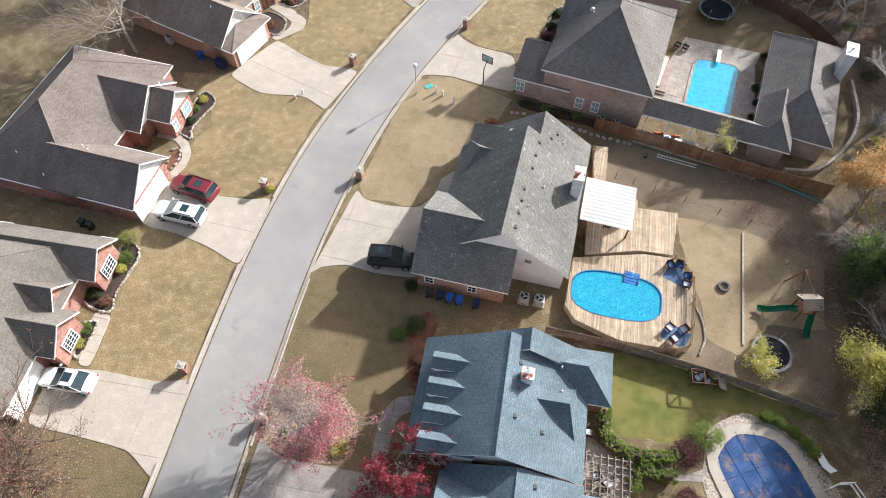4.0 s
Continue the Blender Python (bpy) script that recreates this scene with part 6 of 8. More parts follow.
# oval pool in its timber deck
PC, PYAW, PA, PB = Vector((16.4, 47.05)), radians(-2.8), 4.0, 2.27


def oval(a, b, n=48, e=2.9):
    return [(a * math.copysign(abs(math.cos(t)) ** (2 / e), math.cos(t)), b * math.copysign(abs(math.sin(t)) ** (2 / e), math.sin(t))) for t in (i * math.tau / n for i in range(n))]


def turned(pts, yaw, c):
    return [(c[0] + math.cos(yaw) * x - math.sin(yaw) * y, c[1] + math.sin(yaw) * x + math.cos(yaw) * y) for x, y in pts]


pool = thing("oval_pool", "oval above-ground pool of bright blue water", "swimming pool", pose(0, 0, 0))
bm = bmesh.new()
prism(bm, turned(oval(PA, PB), PYAW, PC), 0.0, 0.87)
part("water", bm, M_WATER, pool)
bm = bmesh.new()
o1, o2 = turned(oval(PA + 0.1, PB + 0.1), PYAW, PC), turned(oval(PA + 0.01, PB + 0.01), PYAW, PC)
va, vb, vc, vd = ([bm.verts.new((*p, z)) for p in o] for o, z in ((o1, 0.0), (o1, 0.96), (o2, 0.96), (o2, 0.0)))
for p, q in ((va, vb), (vb, vc), (vc, vd)):
    for i in range(48):
        bm.faces.new((p[i], p[(i + 1) % 48], q[(i + 1) % 48], q[i]))
part("pool_wall", bm, M_LINER, pool)
bm = bmesh.new()
for i in range(4):
    vs = box(bm, -0.62, 0.62, -0.62 + i * 0.31, -0.32 + i * 0.31, 0.5, 0.885 + i * 0.03)
    bmesh.ops.transform(bm, matrix=pose(17.74, 49.06, 0, 0, 0, -8), verts=vs)
for u in (-0.66, 0.62):
    vs = box(bm, u, u + 0.06, -0.5, 0.66, 0.5, 1.02)
    bmesh.ops.transform(bm, matrix=pose(17.74, 49.06, 0, 0, 0, -8), verts=vs)
part("pool_steps", bm, plain("blue_steps", (0.02, 0.14, 0.42), 0.4), pool, "blue moulded pool steps")
bm = bmesh.new()
for a, b in (((17.78, 49.9, 0.94), (17.8, 49.85, 1.5)), ((17.8, 49.85, 1.5), (17.76, 49.2, 1.35)), ((17.76, 49.2, 1.35), (17.76, 49.15, 0.95))):
    tube(bm, a, b, 0.025, n=6)
part("handrail", bm, M_WHITE, pool)


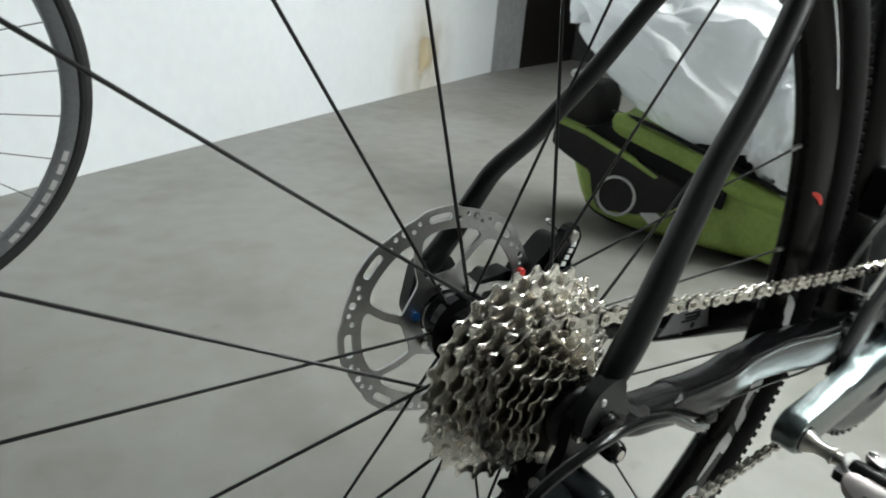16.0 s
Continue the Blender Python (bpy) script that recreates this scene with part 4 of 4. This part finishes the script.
part("body", plate(B(), rounded([(0.350, 0.392), (0.372, 0.384), (0.390, 0.400), (0.384, 0.430), (0.362, 0.428)], 0.004), -0.0330, -0.0160, chamfer=0.002), PLASTIC, fd)
for k in range(5):
    u = 0.0027 * k
    part("name_bar", plate(B(), [(0.3402 + u * 0.57, 0.3606 + u * 0.82), (0.3412 + u * 0.57, 0.3622 + u * 0.82), (0.3392 + u * 0.57, 0.3636 + u * 0.82), (0.3382 + u * 0.57, 0.3620 + u * 0.82)], -0.0549, -0.0544), DECAL, fd)

# decals on rim and tyre
DECALS = (((-3.4, .2881), (-4.4, .2954), (-5.7, .3009), (-7.5, .3019), (-8.9, .3030), (-9.0, .2932), (-7.4, .2926), (-6.9, .2894), (-5.4, .2890)),
          ((-17.5, .2872), (-17.2, .3005), (-20.9, .3031), (-20.3, .2962), (-22.2, .2944), (-23.5, .2942), (-25.0, .3036), (-28.0, .3040), (-26.6, .2925), (-23.3, .2898), (-20.9, .2890)),
          ((-28.3, .2900), (-28.6, .2960), (-29.2, .3022), (-30.8, .3032), (-32.2, .3008), (-31.7, .2942), (-38.0, .2905), (-37.6, .2886), (-31.1, .2872)),
          ((-38.3, .2950), (-39.2, .2885), (-40.4, .2862), (-43.9, .2872), (-43.7, .2892), (-41.0, .2925), (-40.2, .2990)),
          ((-44.8, .2868), (-49.6, .2860), (-49.8, .2878), (-44.9, .2888)), ((-44.4, .2938), (-50.9, .2936), (-51.1, .2956), (-44.6, .2958)),
          ((-50.0, .2850), (-53.4, .2848), (-54.1, .2893), (-55.9, .2932), (-61.2, .2923), (-60.8, .2946), (-56.5, .2956), (-53.9, .2962), (-52.0, .2940), (-51.1, .2903)),
          ((-62.4, .2850), (-61.6, .2875), (-64.0, .2960), (-66.0, .2985), (-67.0, .2930), (-65.0, .2860)), ((-68.0, .2870), (-75.0, .2866), (-75.2, .2890), (-68.2, .2894)))


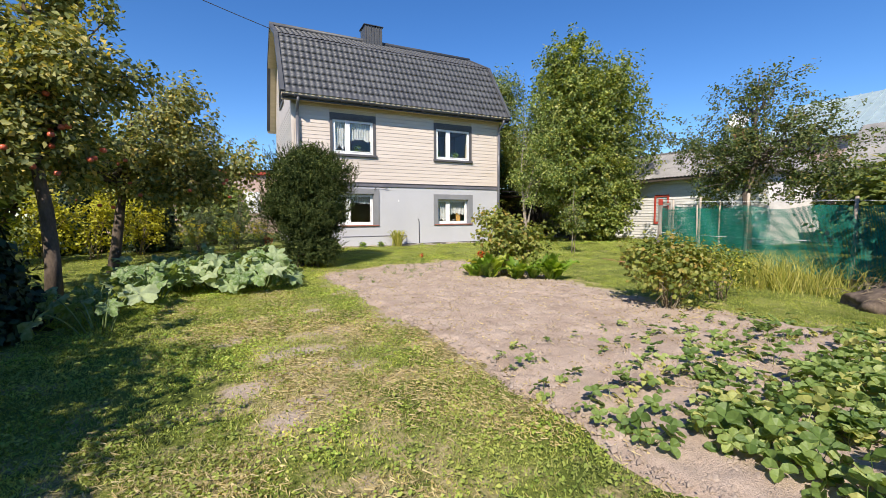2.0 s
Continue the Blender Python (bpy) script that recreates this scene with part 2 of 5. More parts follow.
----------------------------------------
• PROBLEM TO SOLVE
Filter the entries down to the lines containing "this". Copy each of those lines.

• TASK SOLUTION
Continue the Blender Python (bpy) script that recreates this scene with part 6 of 8. More parts follow.
Continue the Blender Python (bpy) script that recreates this scene with part 4 of 4. This part finishes the script.
Continue the Blender Python (bpy) script that recreates this scene with part 2 of 5. More parts follow.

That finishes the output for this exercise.